Menlo Worldwide and Schneider Logistics are two 3PLs that have concentrated on the automotive parts sector. Both note the impact that offshore sourcing has had on the parts supply chain.
"There is a big push from our customers to use more overseas lower cost suppliers," says Bill Miller, vice president, automotive, at Schneider, Green Bay, Wis. "As a supply chain provider to those customers, we are trying to support them as they move overseas and that adds complexity and length to the supply chain. This is the primary trend that I see going on in service parts and it mirrors a lot of what you see in industry in general."

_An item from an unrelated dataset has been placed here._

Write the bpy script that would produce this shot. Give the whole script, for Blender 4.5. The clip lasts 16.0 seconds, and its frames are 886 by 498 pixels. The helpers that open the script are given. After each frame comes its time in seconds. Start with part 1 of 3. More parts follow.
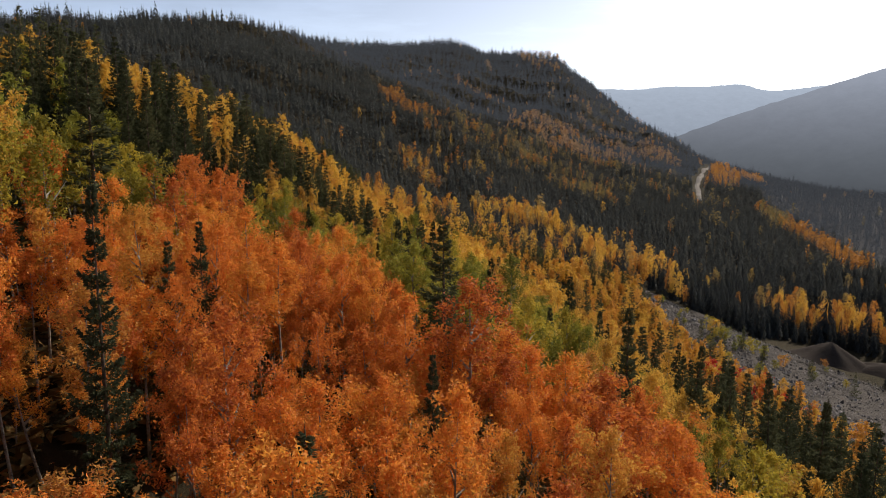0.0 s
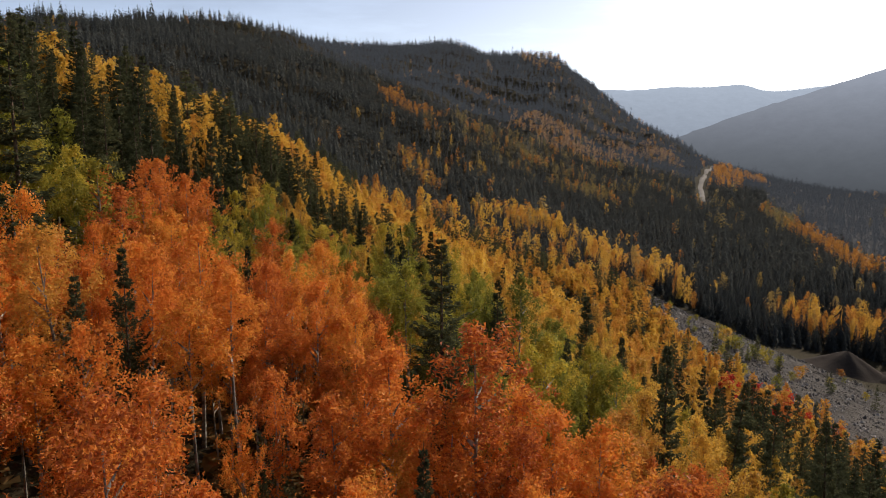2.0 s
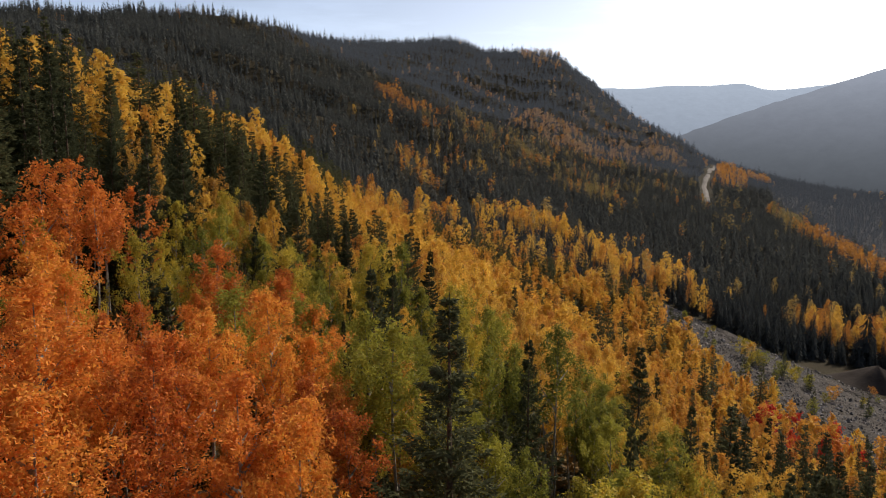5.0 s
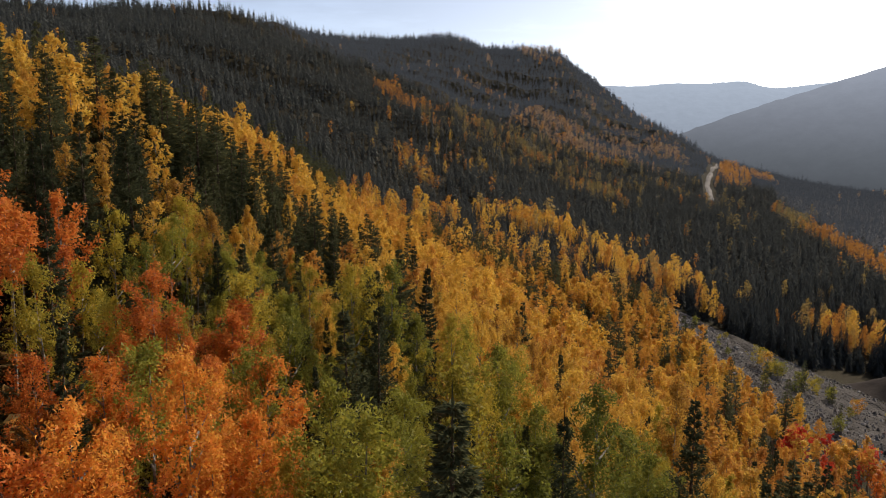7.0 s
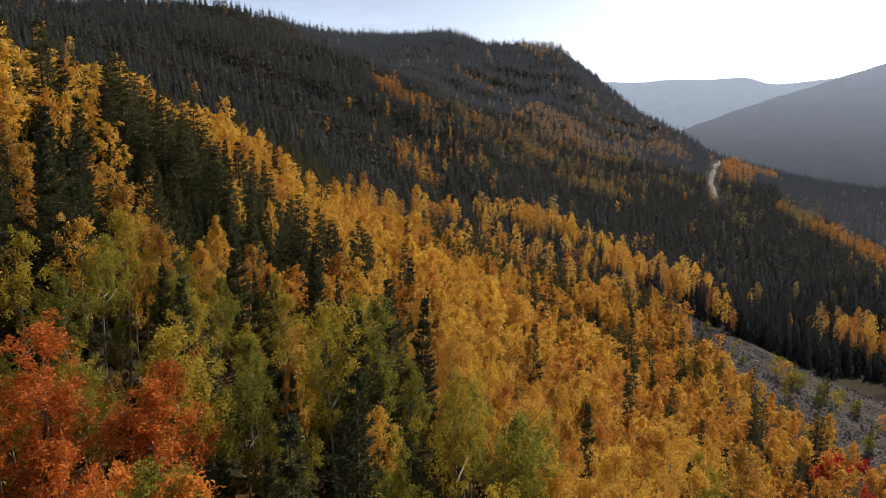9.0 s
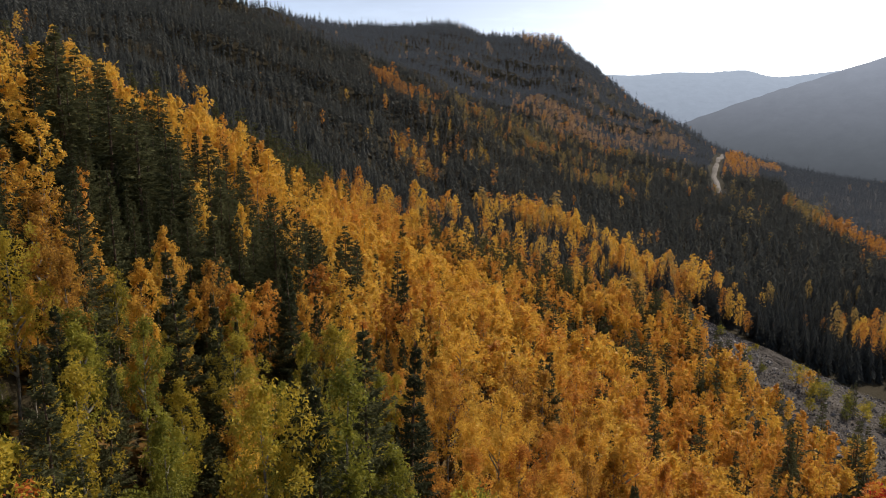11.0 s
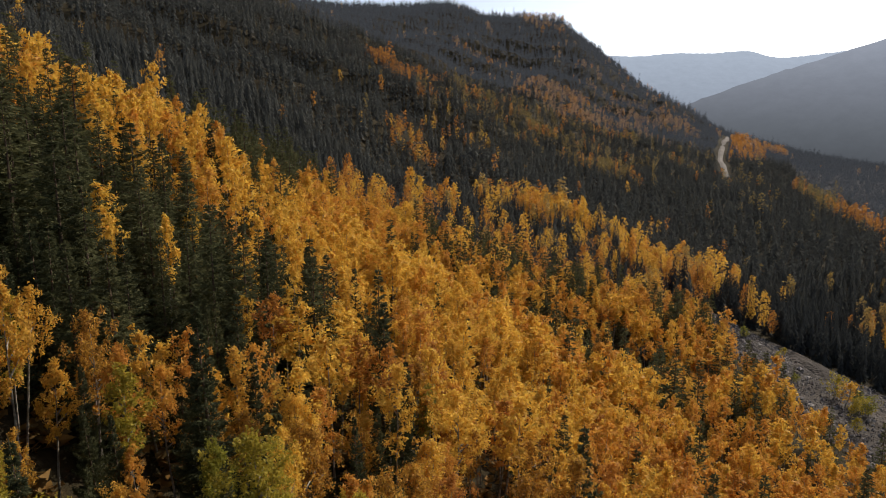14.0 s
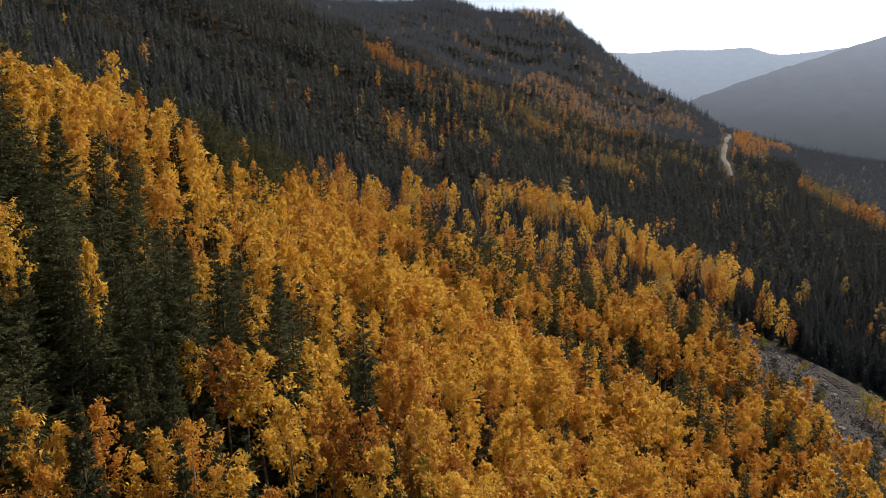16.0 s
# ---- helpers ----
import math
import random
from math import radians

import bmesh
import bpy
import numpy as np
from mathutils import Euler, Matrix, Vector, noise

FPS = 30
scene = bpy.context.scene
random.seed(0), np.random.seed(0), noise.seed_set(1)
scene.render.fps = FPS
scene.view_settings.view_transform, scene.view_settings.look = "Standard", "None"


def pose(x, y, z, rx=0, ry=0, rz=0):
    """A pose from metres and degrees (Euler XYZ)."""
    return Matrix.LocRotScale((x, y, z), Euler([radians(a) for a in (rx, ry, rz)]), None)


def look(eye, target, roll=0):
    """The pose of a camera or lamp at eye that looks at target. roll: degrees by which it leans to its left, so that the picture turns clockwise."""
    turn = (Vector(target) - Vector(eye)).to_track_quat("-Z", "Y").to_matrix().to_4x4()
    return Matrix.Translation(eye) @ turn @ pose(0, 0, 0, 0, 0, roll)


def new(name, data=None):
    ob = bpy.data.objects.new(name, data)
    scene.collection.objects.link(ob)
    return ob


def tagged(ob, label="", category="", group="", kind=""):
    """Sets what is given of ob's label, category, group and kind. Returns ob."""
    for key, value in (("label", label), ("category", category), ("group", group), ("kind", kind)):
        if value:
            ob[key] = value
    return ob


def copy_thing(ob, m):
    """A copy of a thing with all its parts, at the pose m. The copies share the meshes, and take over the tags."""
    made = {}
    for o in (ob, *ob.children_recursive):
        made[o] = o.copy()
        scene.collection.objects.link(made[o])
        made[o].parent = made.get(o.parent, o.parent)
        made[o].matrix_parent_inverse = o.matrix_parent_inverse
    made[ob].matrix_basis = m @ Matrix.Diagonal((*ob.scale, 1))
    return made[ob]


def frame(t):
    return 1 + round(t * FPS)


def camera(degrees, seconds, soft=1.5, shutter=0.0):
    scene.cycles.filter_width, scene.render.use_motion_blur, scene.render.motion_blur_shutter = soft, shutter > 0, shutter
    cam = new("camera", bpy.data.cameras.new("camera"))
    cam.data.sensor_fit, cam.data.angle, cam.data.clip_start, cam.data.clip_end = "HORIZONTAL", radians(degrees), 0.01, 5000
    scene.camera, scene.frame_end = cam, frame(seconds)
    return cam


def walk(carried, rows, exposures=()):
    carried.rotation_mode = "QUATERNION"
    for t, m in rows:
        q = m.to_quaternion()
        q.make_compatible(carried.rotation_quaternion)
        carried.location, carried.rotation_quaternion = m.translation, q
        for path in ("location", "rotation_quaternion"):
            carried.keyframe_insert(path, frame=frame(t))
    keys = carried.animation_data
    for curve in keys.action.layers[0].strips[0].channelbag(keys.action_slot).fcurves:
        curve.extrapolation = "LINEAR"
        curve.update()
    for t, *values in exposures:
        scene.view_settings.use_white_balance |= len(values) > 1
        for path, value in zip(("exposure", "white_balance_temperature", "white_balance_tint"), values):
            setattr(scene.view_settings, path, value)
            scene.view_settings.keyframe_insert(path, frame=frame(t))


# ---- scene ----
# ---------------------------------------------------------------- camera
cam = camera(64.1, 16.0, soft=1.0)
PATH = [
    (0.0, 0.33, -40.45, 99.8, 81.644, 0.05, 0.137),
    (0.5, 0.35, -37.79, 99.85, 81.667, 0.06, 0.144),
    (1.0, 0.43, -35.04, 99.9, 81.689, 0.11, 0.153),
    (1.5, 0.49, -32.17, 99.9, 81.702, 0.12, 0.166),
    (2.0, 0.5, -29.07, 99.91, 81.717, 0.1, 0.17),
    (2.5, 0.42, -25.67, 99.82, 81.749, 0.08, 0.158),
    (3.0, 0.28, -22.25, 99.78, 81.743, 0.06, 0.129),
    (3.5, 0.13, -18.74, 99.84, 81.719, 0.04, 0.093),
    (4.0, 0.01, -15.05, 99.94, 81.667, 0.01, 0.075),
    (6.5, -0.06, 1.41, 99.72, 81.461, -0.1, 0.025),
    (7.0, -0.04, 4.85, 99.76, 81.403, -0.11, 0.025),
    (7.5, -0.05, 8.19, 99.85, 81.343, -0.11, 0.015),
    (8.0, -0.07, 11.45, 99.95, 81.271, -0.09, 0.025),
    (8.5, -0.1, 14.65, 100.02, 81.21, -0.08, 0.015),
    (9.0, -0.1, 17.84, 100.08, 81.132, -0.08, 0.012),
    (9.5, -0.1, 21.22, 100.09, 81.057, -0.08, -0.003),
    (10.0, -0.08, 24.79, 100.1, 80.951, -0.08, -0.016),
    (12.5, 0.22, 44.01, 100.07, 79.878, -0.08, -0.089),
    (13.0, 0.37, 47.77, 100.17, 79.647, -0.05, -0.093),
    (13.5, 0.53, 51.5, 100.3, 79.423, -0.0, -0.093),
    (14.0, 0.7, 55.17, 100.35, 79.197, 0.03, -0.089),
    (14.5, 0.84, 58.82, 100.36, 78.984, 0.08, -0.095),
    (15.0, 0.9, 62.58, 100.34, 78.955, 0.11, -0.102),
    (15.5, 0.85, 66.3, 100.36, 78.968, 0.08, -0.134),
    (16.0, 0.75, 69.96, 100.36, 78.966, 0.01, -0.177),
]
walk(cam, [(t, pose(x, y, z, rx, ry, rz)) for t, x, y, z, rx, ry, rz in PATH], [(0, 0.08)])

# ---------------------------------------------------------------- light
SUN_EL, SUN_AZ = radians(32), radians(41)        # azimuth from +y towards +x
world = bpy.data.worlds.new("sky")
scene.world = world
world.use_nodes = True
wt = world.node_tree
sky = wt.nodes.new("ShaderNodeTexSky")
sky.sky_type, sky.sun_disc = "NISHITA", False
sky.sun_elevation, sky.sun_rotation = SUN_EL, SUN_AZ
sky.altitude, sky.air_density, sky.dust_density, sky.ozone_density = 2700, 0.8, 8.0, 0.6
wc = wt.nodes.new("ShaderNodeTexCoord")                       # thin high cloud
wm = wt.nodes.new("ShaderNodeMapping")
wm.inputs["Scale"].default_value = (1.6, 1.6, 9.0)
wn = wt.nodes.new("ShaderNodeTexNoise")
wn.inputs["Scale"].default_value, wn.inputs["Detail"].default_value, wn.inputs["Roughness"].default_value = 1.7, 7.0, 0.6
wr = wt.nodes.new("ShaderNodeMapRange")
for k, v in (("From Min", 0.42), ("From Max", 0.72), ("To Min", 1.0), ("To Max", 1.28)):
    wr.inputs[k].default_value = v
ws = wt.nodes.new("ShaderNodeVectorMath")
ws.operation = "SCALE"
wb = wt.nodes.new("ShaderNodeRGBToBW")                        # milky autumn air
wx = wt.nodes.new("ShaderNodeMix")
wx.data_type = "RGBA"
wx.inputs[0].default_value = 0.4
for a, b in ((wc.outputs["Generated"], wm.inputs["Vector"]), (wm.outputs[0], wn.inputs["Vector"]), (wn.outputs["Fac"], wr.inputs["Value"]),
             (sky.outputs[0], wb.inputs[0]), (sky.outputs[0], wx.inputs[6]), (wb.outputs[0], wx.inputs[7]), (wx.outputs[2], ws.inputs[0]), (wr.outputs[0], ws.inputs["Scale"]), (ws.outputs[0], wt.nodes["Background"].inputs[0])):
    wt.links.new(a, b)
wt.nodes["Background"].inputs[1].default_value = 0.15
sun = new("sun", bpy.data.lights.new("sun", "SUN"))
sun.data.energy, sun.data.angle, sun.data.color = 4.6, radians(0.6), (1.0, 0.91, 0.79)
to_sun = Vector((math.sin(SUN_AZ) * math.cos(SUN_EL), math.cos(SUN_AZ) * math.cos(SUN_EL), math.sin(SUN_EL)))
sun.matrix_world = look(to_sun * 500, (0, 0, 0))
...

Greg Lehmkuhl, vice president of the automotive group at Menlo Worldwide, San Mateo, Calif., says that the aftermarket parts units at automotive OEMs are increasingly sourcing parts separately from the manufacturing organization. "A manufacturing plant or OEM purchasing organization may not be comfortable buying a part like seat covers from a manufacturer in China or India because of all the different colors and material options involved," Lehmkuhl says. "But the service parts side might say, 'you know, 70 percent of replacement seats are tan leather and I can go to Brazil or Morocco or India or China and get these at a $20 discount.' So they may source 70 percent of their volume from this new global supplier.
"We definitely are seeing service-parts shop independently of manufacturing and this is causing more activity to go overseas." The result is "much more complexity for us to manage."
As a result of this trend, he says, "Menlo now operates service-parts warehouses in the EU, Chile, Mexico, a couple in China and a bunch in India. It's a pretty broad global footprint."